У Гаврилы Топольского были еще и свои мечты. Если недоучившийся семинарист Симон Петлюра сумел в те годы дорваться до верховной власти, то почему недоучившемуся гимназисту Топольскому не попытаться проделать то же с помощью великой Германии? Пусть пока Степан Бандера тешится этими планами. Придет время, и он, Гаврила, сумеет перегрызть ему горло.
Три мелких жулика, считая себя политическими деятелями, целую ночь просидели над разработкой плана диверсии. Утро разбросало их звериными тропами по темным углам Тернопольщины. И началась в освобожденном крае невидимая при дневном свете борьба против всего, что принесли сюда советские воины.
7Болезнь Тодора Падурару обострилась и затянулась. После врачебного обследования при штабе отряда ему сделали операцию. Все пережитое за последние дни, тяжелые думы о семье не содействовали быстрому выздоровлению. Прошло немало времени, а он все еще находился в больничной палате. Пограничники относились к нему хорошо, врачи внимательно следили за состоянием его здоровья.
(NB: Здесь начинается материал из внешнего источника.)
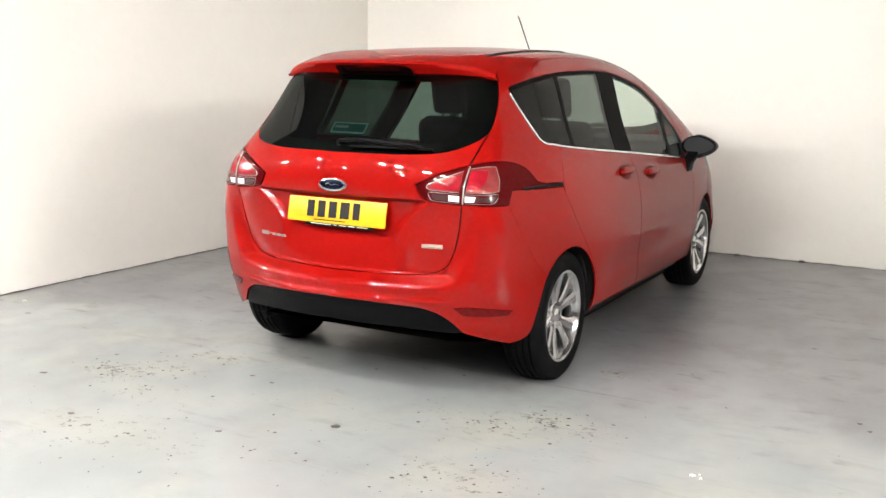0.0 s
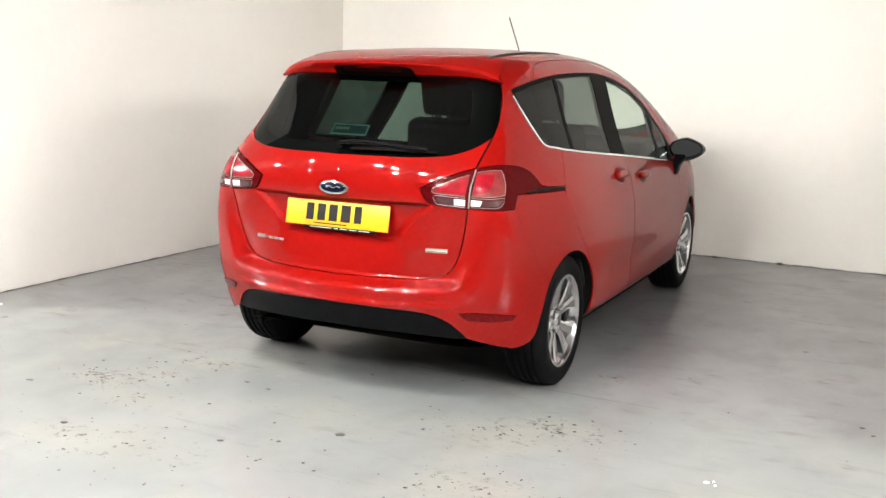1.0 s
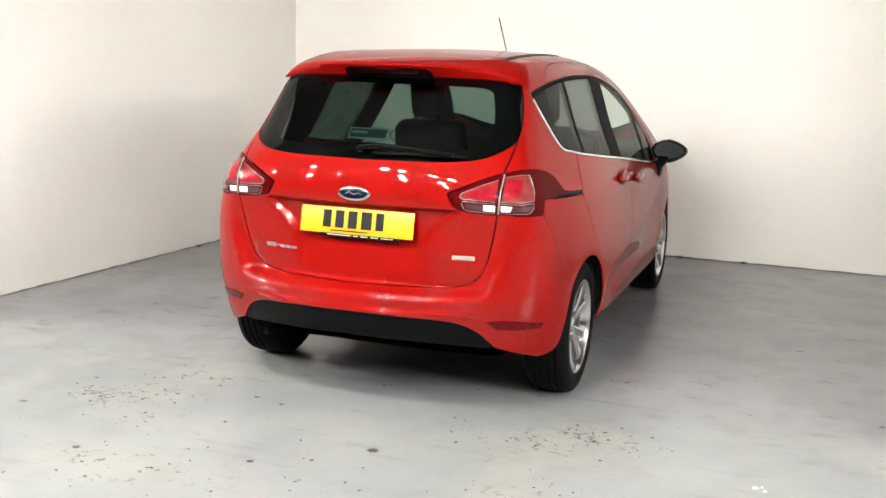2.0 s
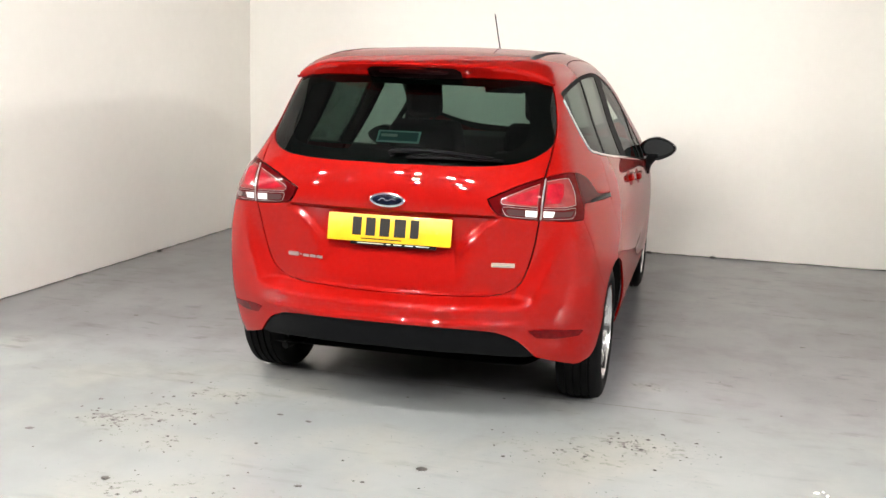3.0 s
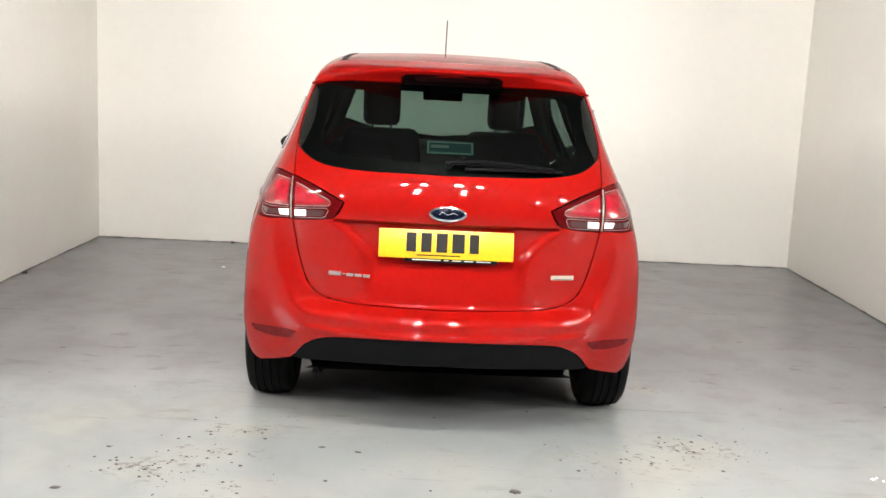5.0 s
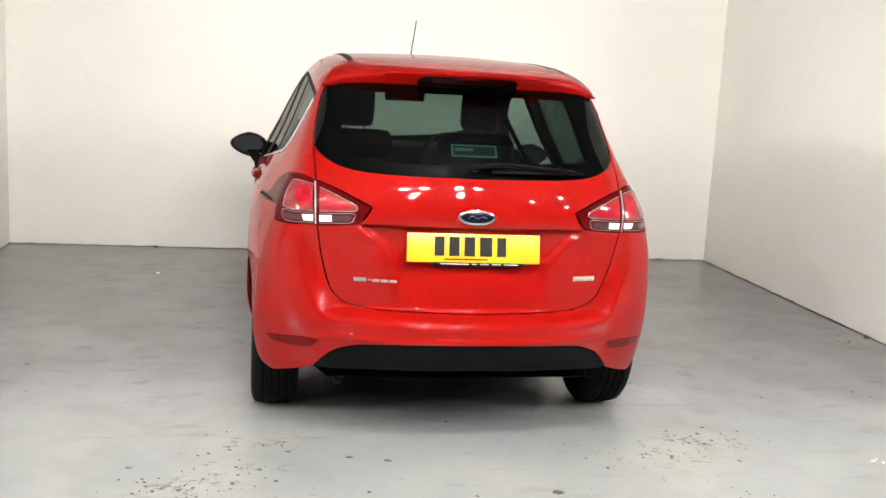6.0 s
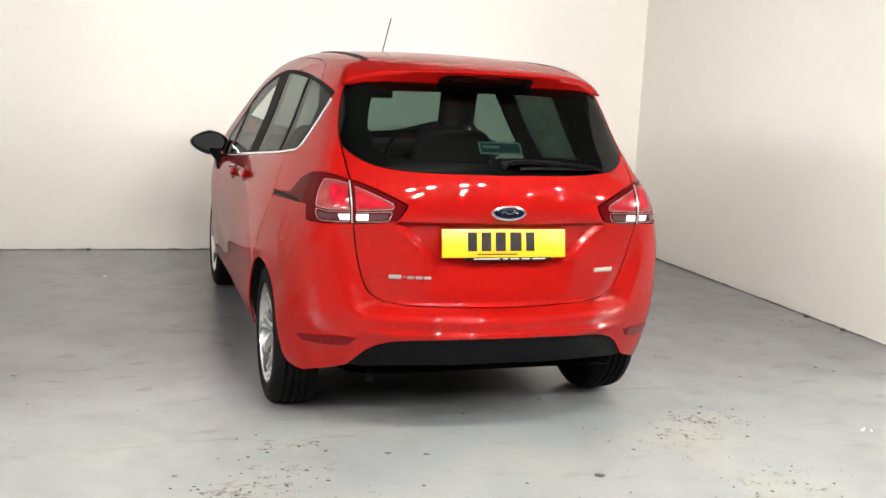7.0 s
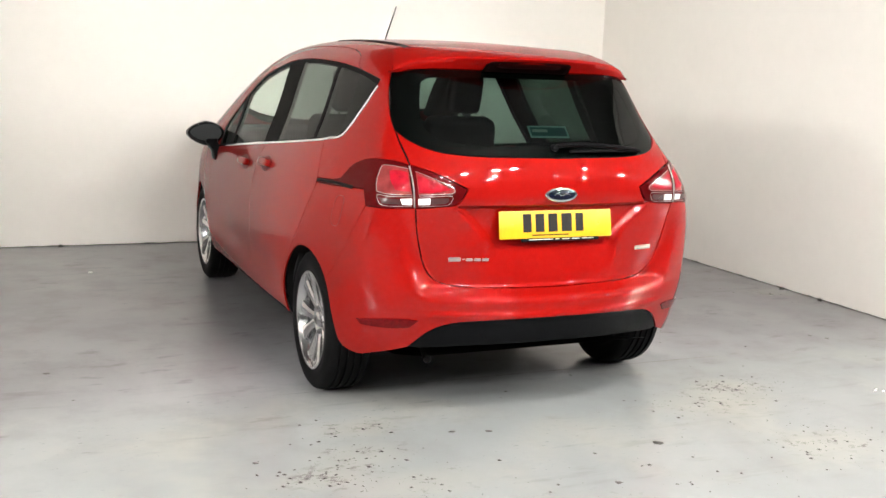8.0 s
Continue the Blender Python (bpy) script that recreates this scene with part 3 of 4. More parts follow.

«Перетянуть бы сюда семью, и будь прокляты эти домнилор Грицеску и немец-майор», — не раз думал он, пытаясь разобраться неискушенным умом в этой опасной и сложной игре, в которую он влез по своей глупости.
После длительных раздумий он наконец рассказал Кузнецову о своей беде, о Софье Крукович, о тех, кто интересовал «доброго майора».
Слишком поздно рассказал. Если бы он сделал это в первые дни, может, удалось бы предотвратить те трагические события, которые обрушились на защитников границы с наступлением зимы.